Je suis directrice de bibliothèque dans une faculté à Paris, cela m’amène à traiter assez souvent les bibliothèques de personnes décédées y compris de personnes que j’ai connues d’assez près, comme par exemple des professeurs de la faculté où je travaille.
Les livres d’une personne en disent beaucoup sur celle-ci, en dehors des thématiques qui s’en détachent on y trouve des truffes (papiers laissés dans les livres) et des annotations. Je dois dire que je suis assez souvent émue ou amusée lorsque je fait ce travail.

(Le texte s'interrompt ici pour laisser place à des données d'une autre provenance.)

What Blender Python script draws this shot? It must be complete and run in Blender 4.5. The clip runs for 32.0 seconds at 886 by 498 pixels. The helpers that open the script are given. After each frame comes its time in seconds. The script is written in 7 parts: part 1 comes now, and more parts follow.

Dernièrement nous avons reçu la bibliothèque d’une professeure d’Ancien Testament décédée assez récemment. Je la soupçonnais de son vivant d’être 5, maintenant j’en ai la quasi certitude !
Spécialiste de l’Ancien Testament, elle c’est visiblement hyper spécialisée dans le domaine des langues sémitiques anciennes. J’ai trouvé dans sa bibliothèque un nombre très important d’ouvrages sur des langues telles que l’ougaritique ou l’akkadien, ainsi que des grammaires de grec, d’hébreu ou d’égyptien dans leurs éditions successives et bien sur beaucoup d’annotations.
Je vous partage l’une d’entre elles.
Les annotations de droite sont la traduction en hiéroglyphes du texte egyptien transcrit et traduit en anglais de gauche
Ironiquement on passe de quelque chose que le commun des mortels a du mal à comprendre à quelque chose d’encore plus incompréhensible
Cette femme était universitaire et pourtant elle a peu publié, même pour ses cours elle était connue pour privilégier le geste de la traduction plutôt que les références bibliographiques… celles-ci étaient visiblement réservées à son domaine privé. Belle démonstration de la passion d’avarice du 5 et de comment concilier un travail tel que le professorat avec un ego de 5.
Autre exemple, celui d’une bibliothèque qui aurait pu être celle d’un 7. Je n’ai pas connu cette personne, c’est donc difficile de savoir, mais on me l’a décrite comme quelqu’un de truculent et de drôle. J’ai trouvé dans ces livres un grand nombre d’annotations du type « Quel con ! » ou encore « Imbécile ! »
Les bibliothèques sont des objets extrêmement personnels surtout pour des universitaires, on y entrevoie la personnalité de leur propriétaire, voilà un des aspects qui me font aimer mon métier.